During the 2004 presidential campaign, Webb wrote an op-ed piece for USA Today in which he considered the candidacies of John Kerry and George W. Bush from the perspective of military veterans. He criticized Kerry for his activism against the Vietnam War in the 1970s while affiliated with the Vietnam Veterans Against the War, and Bush for having "committed the greatest strategic blunder in modern memory" with the 2003 invasion of Iraq.
So he's another Kohn Kerry coward, not a fighter pilot like Bush. You know how that will play out.

And then there's the Hollywood thing - Webb wrote the story and was the executive producer for Rules of Engagement (2000), and Tommy Lee Jones and Samuel L. Jackson were in that. And Rob Reiner is directing his Whiskey River, now in production at Warner Brothers over in Burbank. Rob Reiner is so not red state. And too there's his past - Webb won a varsity letter for boxing at Annapolis, but in his second-class (junior) year, he fought and lost in a controversial decision to Oliver North, the fellow convicted of lying to congress in the Iran-Contra business and who now has his own show, War Stories, on Fox News.

So he will probably lose. He doesn't care if some misguided idiot burns a flag one day. He thinks there are bigger issues than punishing such assholes, if they return from the late sixties and early seventies. The congress doesn't. The House passed the thing, and the Senate has dropped everything to try to pass it.

Some of us see the whole thing as kind of a joke. But it's not. It's chipping away at what cannot be "said" politically. That's a dangerous business. Patriots don't shut up when something is just wrong. And both said do dramatic things. How do you draw the line?

The there's the New York Times. How do you draw the line there?

First it was the Pentagon Papers, and now we have Eric Lichtblau and James Risen doing their reporting. Last year it was reporting that the Bush administration was monitoring telephone calls and scanning all telephone records without the warrants required by the Foreign Intelligence Surveillance Act (here). And last week it was the news that the Bush administration has been monitoring and examining the bank records of thousands of American citizens (here). The first won them the Pulitzer Prize. The second made lots of folks angry, like Congressman King from New York, who said here he wants to see the Times prosecuted for running banking story and "putting its own arrogant, elitist, left-wing agenda before the interests of the American people."

Monday, June 26, the president got angry, saying running the story was "disgraceful" and "does great harm to the United States of America." The White House press secretary said this - "The New York Times and other news organizations ought to think long and hard about whether a public's right to know in some cases might override somebody's right to live."

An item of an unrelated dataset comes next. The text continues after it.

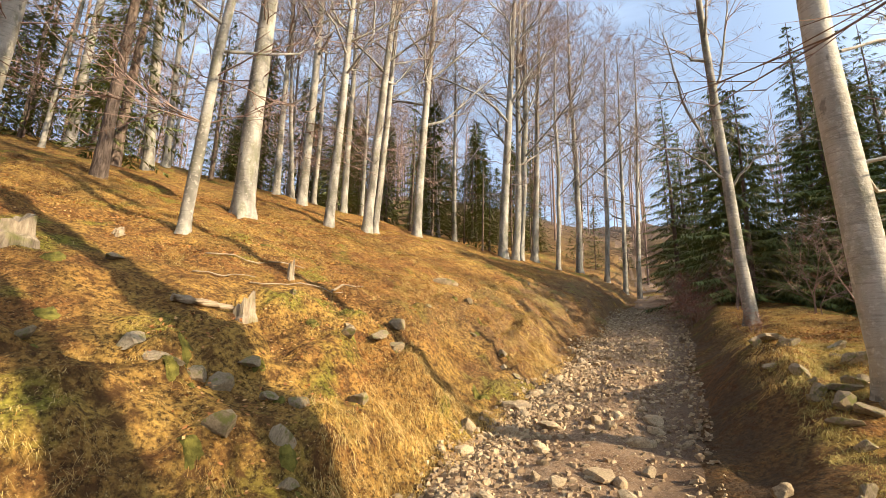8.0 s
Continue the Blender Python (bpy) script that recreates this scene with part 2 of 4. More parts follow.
def make_rock(name, a, b, mossy, island=False):
    k = Mat(name, 0.9, 0.12)
    v = k.where()
    col = k.mix(k.chance(island), a, b)
    col = k.mix(k.ramp(k.noise(v, 9, 5, 0.7), (0.35, 0.6), (0.6, 0.0)), col, tuple(0.45 * c for c in a))
    col = k.mix(k.ramp(k.noise(v, 3, 4), (0.52, 0.0), (0.66, mossy)), col, (0.17, 0.17, 0.05))
    k.height(k.noise(v, 25, 5), 0.02, 0.7)
    return k.colour(col)


rock_mat = make_rock("lichened rock", (0.26, 0.195, 0.12), (0.44, 0.35, 0.23), 0.9)
pale_rock_mat = make_rock("pale rock", (0.5, 0.47, 0.42), (0.66, 0.62, 0.55), 0.3)
stone_mat = make_rock("track stone", (0.33, 0.23, 0.135), (0.6, 0.465, 0.295), 0.1)
gravel_mat = make_rock("gravel", (0.24, 0.155, 0.09), (0.59, 0.45, 0.28), 0.08, True)
k = Mat("weathered dead wood", 0.85, 0.2)
n1 = k.noise(k.where("Object", (2, 2, 14)), 4, 5, 0.7)
k.height(n1, 0.015)
deadwood = k.colour(k.ramp(n1, (0.3, (0.16, 0.11, 0.07)), (0.7, (0.47, 0.37, 0.245))))
k = Mat("grey rotten wood", 0.9, 0.15)
n1 = k.noise(k.where("Object", (9, 9, 2)), 2, 5, 0.7)
k.height(n1, 0.02)
stumpwood = k.colour(k.mix(k.ramp(k.noise(k.where(), 4, 3), (0.5, 0.0), (0.66, 0.7)), k.ramp(n1, (0.3, (0.12, 0.085, 0.055)), (0.7, (0.42, 0.335, 0.23))), (0.16, 0.16, 0.04)))
k = Mat("pale split wood", 0.8, 0.2)
splitwood = k.colour(k.ramp(k.noise(k.where("Object", (8, 8, 1)), 3, 4), (0.3, (0.25, 0.2, 0.145)), (0.7, (0.44, 0.37, 0.28))))

# ---- lie of the land: s runs along the track uphill, e across it towards the hill ----
UX, UY, EX, EY = -0.36, -0.933, 0.933, -0.36


def lattice(ix, iy, seed):
    h = (ix.astype(np.int64) * 374761393 + iy.astype(np.int64) * 668265263 + seed * 974711) & 0x7FFFFFFF
    h = ((h ^ (h >> 13)) * 1274126177) & 0x7FFFFFFF
    return ((h ^ (h >> 16)) & 0xFFFF) / 65535.0 * 2 - 1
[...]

If they know we bent the rules to amass tons of private banking records then they'll hide the money trail and we'll all die? Something like that. You could see the Vice President and every talking head on cable discussing this. You believe there are some things you shouldn't know, as others would then know them too, or you don't, as knowing the administration is breaking a whole lot of laws and bending others, and your privacy is fast disappearing, is a big deal.

So which sort are you?

Arthur Silber puts it nicely here -
When you strip away the numerous distracting details and irrelevancies, people exhibit one of two basic perspectives toward government (including a particular administration that holds power), and toward authority in general. One group, composed of people some might consider skeptics but whom I regard as realists, consistently questions and challenges any concentration of power. Such people recognize one of history's primary lessons: that power seeks to protect its own prerogatives, as it simultaneously seeks to extend its reach. The realists recognize that people who routinely exercise great power should always be held to account for their actions, and there must always be restraints against abuses of power. They reject out of hand anyone's demand for unquestioning loyalty and obedience, a demand often expressed in the form: "Trust me." The realists know that it is precisely the person who makes such demands who is never to be trusted. Honorable people do not demand or expect unquestioning obedience.

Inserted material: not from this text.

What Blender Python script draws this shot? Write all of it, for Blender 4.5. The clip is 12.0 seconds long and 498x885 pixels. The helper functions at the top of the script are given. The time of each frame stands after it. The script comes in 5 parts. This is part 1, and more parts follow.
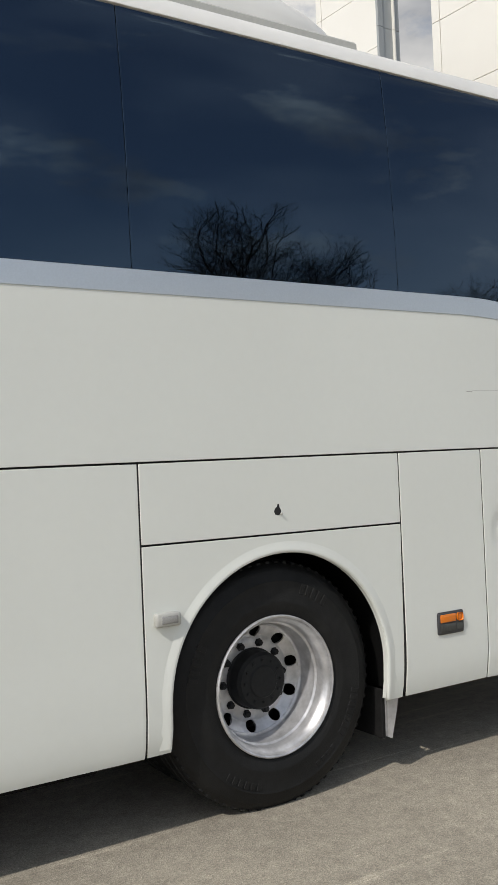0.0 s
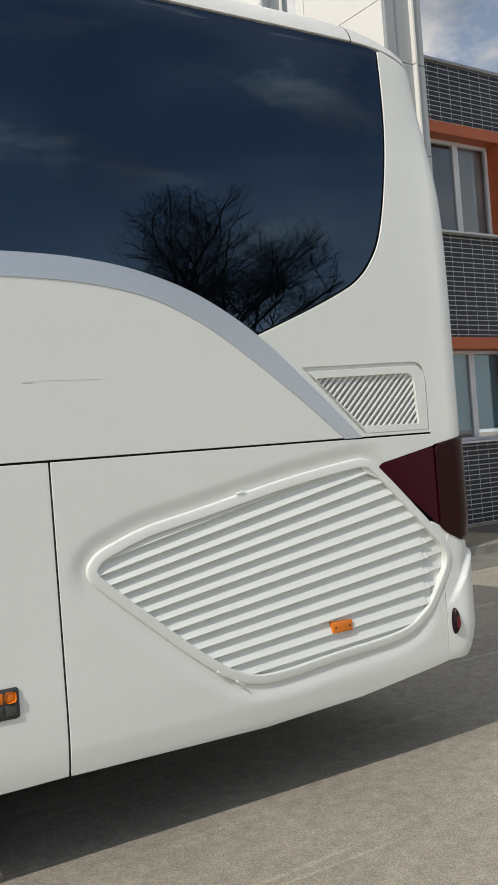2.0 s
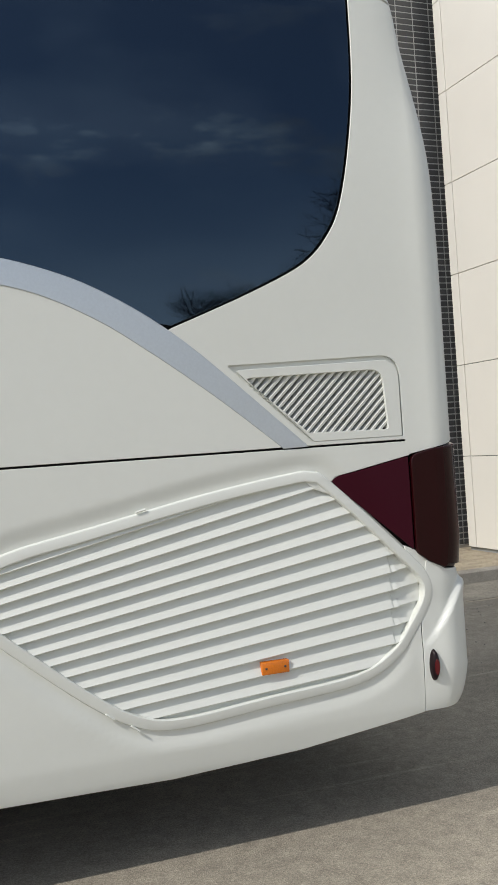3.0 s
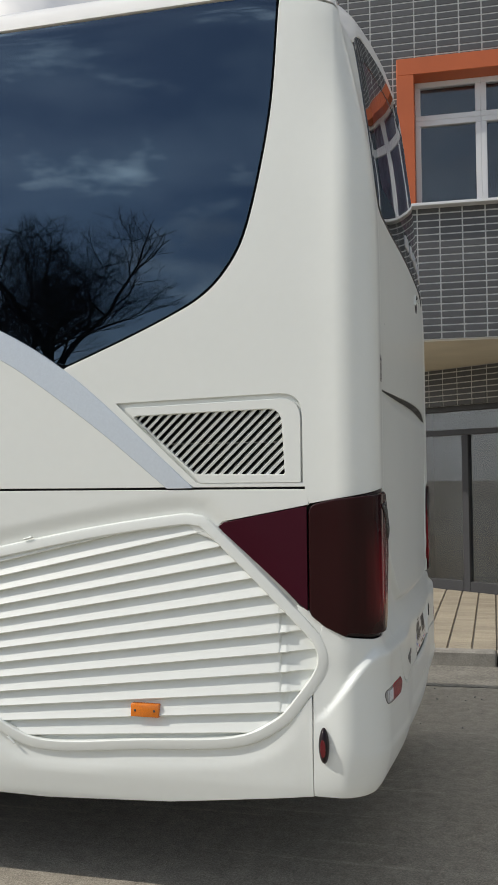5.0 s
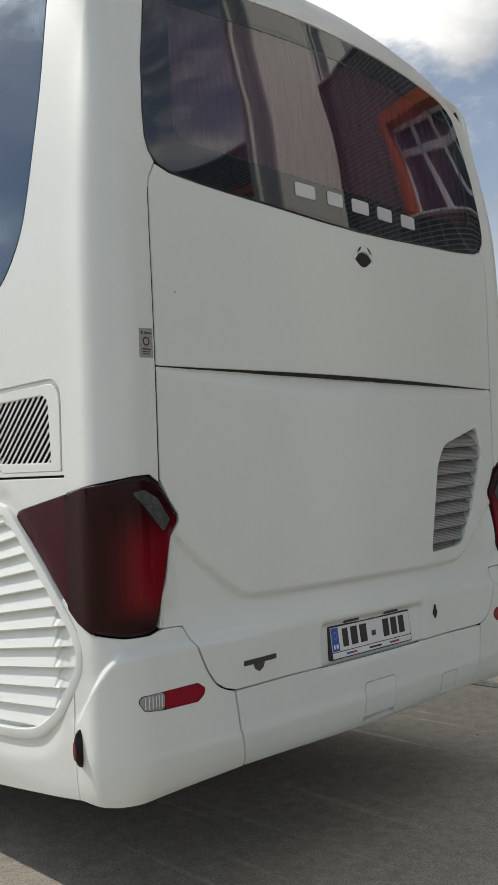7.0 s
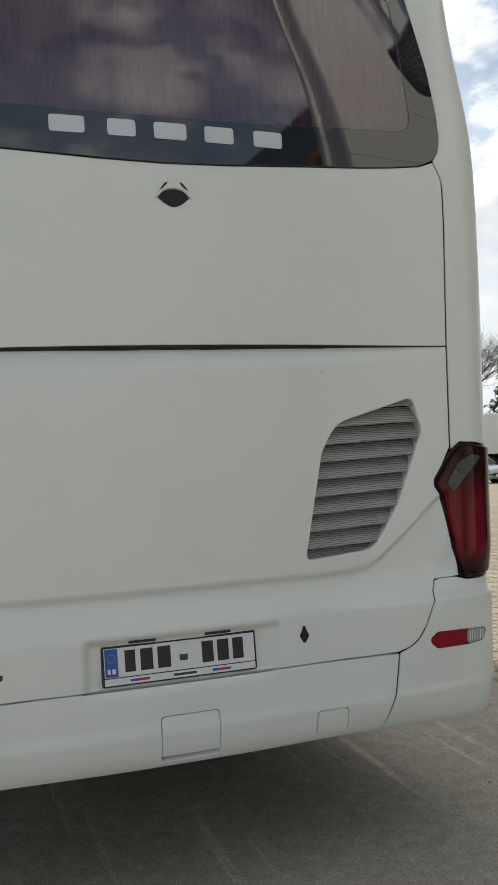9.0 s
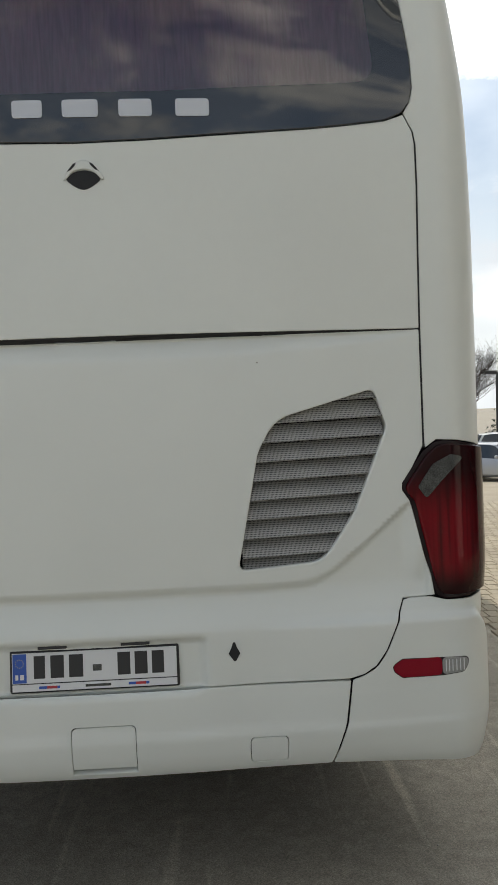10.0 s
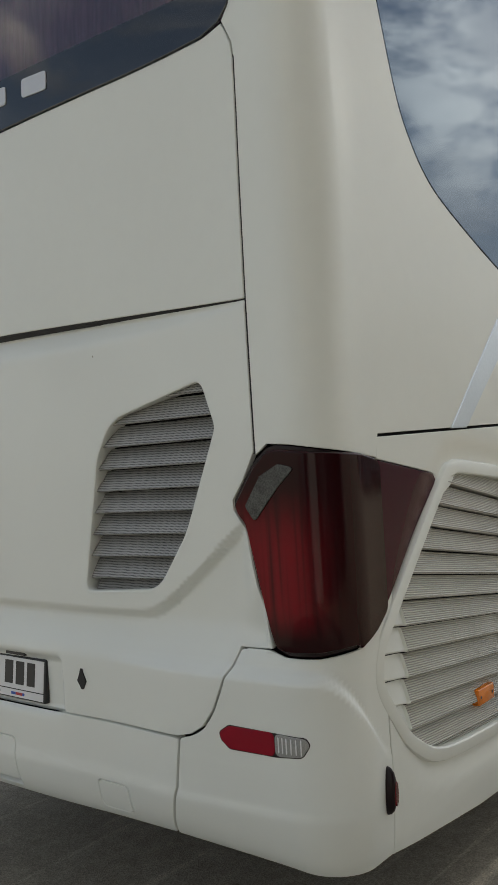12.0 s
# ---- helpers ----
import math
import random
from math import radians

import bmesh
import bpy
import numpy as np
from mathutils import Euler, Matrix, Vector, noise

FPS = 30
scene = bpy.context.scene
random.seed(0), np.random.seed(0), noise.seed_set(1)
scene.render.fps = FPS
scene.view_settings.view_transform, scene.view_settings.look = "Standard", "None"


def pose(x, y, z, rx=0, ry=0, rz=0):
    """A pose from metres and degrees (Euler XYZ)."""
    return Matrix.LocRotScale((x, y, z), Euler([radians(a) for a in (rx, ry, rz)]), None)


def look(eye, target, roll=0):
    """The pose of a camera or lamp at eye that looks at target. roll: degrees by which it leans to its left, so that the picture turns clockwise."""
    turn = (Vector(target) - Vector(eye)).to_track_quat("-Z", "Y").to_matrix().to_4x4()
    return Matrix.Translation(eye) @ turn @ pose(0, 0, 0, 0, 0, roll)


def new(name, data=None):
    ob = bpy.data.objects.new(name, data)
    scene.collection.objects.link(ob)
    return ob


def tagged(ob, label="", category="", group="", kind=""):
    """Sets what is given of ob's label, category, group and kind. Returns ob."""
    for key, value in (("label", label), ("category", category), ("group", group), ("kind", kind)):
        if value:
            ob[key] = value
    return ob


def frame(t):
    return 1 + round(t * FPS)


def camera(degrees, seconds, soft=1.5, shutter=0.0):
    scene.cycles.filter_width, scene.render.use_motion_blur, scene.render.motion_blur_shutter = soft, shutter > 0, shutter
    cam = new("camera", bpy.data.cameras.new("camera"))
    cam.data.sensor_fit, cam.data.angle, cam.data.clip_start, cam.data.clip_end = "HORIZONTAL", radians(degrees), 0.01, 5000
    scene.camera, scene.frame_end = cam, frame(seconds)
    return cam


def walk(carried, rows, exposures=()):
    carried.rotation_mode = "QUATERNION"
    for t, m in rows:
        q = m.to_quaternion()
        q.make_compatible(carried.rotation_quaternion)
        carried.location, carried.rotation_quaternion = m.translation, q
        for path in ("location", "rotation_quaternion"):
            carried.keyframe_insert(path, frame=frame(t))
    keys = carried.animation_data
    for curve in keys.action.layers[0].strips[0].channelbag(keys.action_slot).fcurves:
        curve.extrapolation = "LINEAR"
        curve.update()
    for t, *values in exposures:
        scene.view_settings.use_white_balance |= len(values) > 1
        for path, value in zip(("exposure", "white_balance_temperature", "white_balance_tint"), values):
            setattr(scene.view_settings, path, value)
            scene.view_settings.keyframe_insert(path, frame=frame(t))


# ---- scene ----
cam = camera(30.2, 12.0, 0.8)
# seconds, eye x, y, z, yaw to the left from +y, pitch, roll
ROWS = [
    (0.0, -5.518, -3.209, 1.491, -32.87, 0.96, -2.4),
    (0.5, -4.992, -3.079, 1.495, -33.54, 1.4, -2.8),
    (1.0, -4.362, -3.072, 1.482, -34.04, 1.1, -3.38),
    (1.5, -3.814, -3.097, 1.458, -35.07, 0.82, -3.71),
    (2.0, -3.254, -3.157, 1.478, -32.54, 0.41, -4.4),
    (2.5, -2.62, -3.231, 1.525, -25.6, 0.21, -4.29),
    (3.0, -1.989, -3.191, 1.518, -19.16, 0.05, -3.89),
    (3.5, -1.399, -3.235, 1.535, -12.18, 0.96, -4.17),
    (3.7, -1.163, -3.264, 1.522, -8.66, 2.08, -3.6),
    (5.3, 0.729, -3.07, 1.518, 20.18, 2.49, -1.1),
    (5.5, 0.941, -2.916, 1.503, 23.75, 3.0, -1.64),
    (6.0, 1.509, -2.654, 1.49, 31.22, 2.36, -1.92),
    (6.5, 1.956, -2.258, 1.485, 37.05, 1.82, -1.96),
    (7.0, 2.356, -1.745, 1.484, 44.64, 1.79, -2.06),
    (7.2, 2.537, -1.499, 1.525, 48.74, 1.22, -2.07),
    (9.0, 3.019, 0.479, 1.576, 70.57, -1.06, -2.19),
    (9.5, 3.002, 1.085, 1.599, 77.93, -1.67, -2.41),
    (10.0, 2.955, 1.653, 1.589, 87.64, -1.72, -2.33),
    (10.5, 2.743, 2.246, 1.564, 99.19, -2.3, -2.21),
    (11.0, 2.494, 2.835, 1.53, 111.61, -1.47, -2.31),
    (11.5, 2.167, 3.294, 1.522, 121.63, -1.22, -2.33),
    (12.0, 1.785, 3.741, 1.524, 128.66, -0.82, -3.54),
]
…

The second group is made up of people who are eager to let others make the decisions that shape their lives. They identify with authority in general, and they willingly offer up their own judgment and independence on behalf of those who hold the reins of power. The phrase "speaking truth to power" not only doesn't hold meaning for such people: for these psychological dependents, truth and power are coextensive. The idea that truth and power might be fundamentally opposed almost never occurs to them, because they regard it as inconceivable and incomprehensible. These are the people who do not wait for the demand, "Trust me." They eagerly volunteer their trust to those in power before it is even requested. They think this proves their loyalty. If you rely on others to guide and protect your own life, loyalty is the prerequisite for such protection. The dependents know this without being told - and so do those who hold power. The necessary interrelationship of the dependents and those with power ensures that the scheme will continue without challenge.
And no one should, in anger, burn a flag. That's disloyal.

And as for the press -
The press in this country has voluntarily placed itself in the role of abject dependent for several decades. Many members of the press will rush to reassure us of their independence and their willingness to challenge power - and they will point to their treatment of the Clinton presidency as a notable example. But what did the press challenge in that instance? Not matters of state, and not anything remotely connected to the power government exercises or the policies it pursues - but irrelevant business deals from the remote past, or private sexual behavior. In the same way, if Bush should declare martial law after another terrorist attack and begin to exercise full dictatorial powers, the press will rise to the challenge of questioning absolute power in the new environment in its usual fashion. Our press will offer numerous articles and commentary about whether our President for Life (under an emergency law passed in both houses by large margins) should speak to us more often, to explain how he is protecting us and why we shouldn't be concerned about those friends, acquaintances and even relatives who have mysteriously vanished from our lives. Our President for Life knows what is best for us, our press will tell us repeatedly and with many variations, and he's the only one who can keep us safe. But it would be so much nicer if he reassured us more often. Unlike the members of the press itself, ordinary citizens often don't understand the wisdom exemplified by our leaders, and by our President for Life. They tend to worry unnecessarily. The President for Life should calm their fears, and talk to them regularly in his soothing, folksy way. He should make clear that, although he holds the power of life and death over all of us, he's really a "regular" guy. He just happens to be a dictator - but that last attack showed that's what we need now.
There's much more at the link, but with few exceptions, like the Times at times, that's where we are.

What's happening with these two issues this week is the loyalists against the realists. And the issue is whether folks should just shut up and trust the guys in charge. It's getting pretty basic.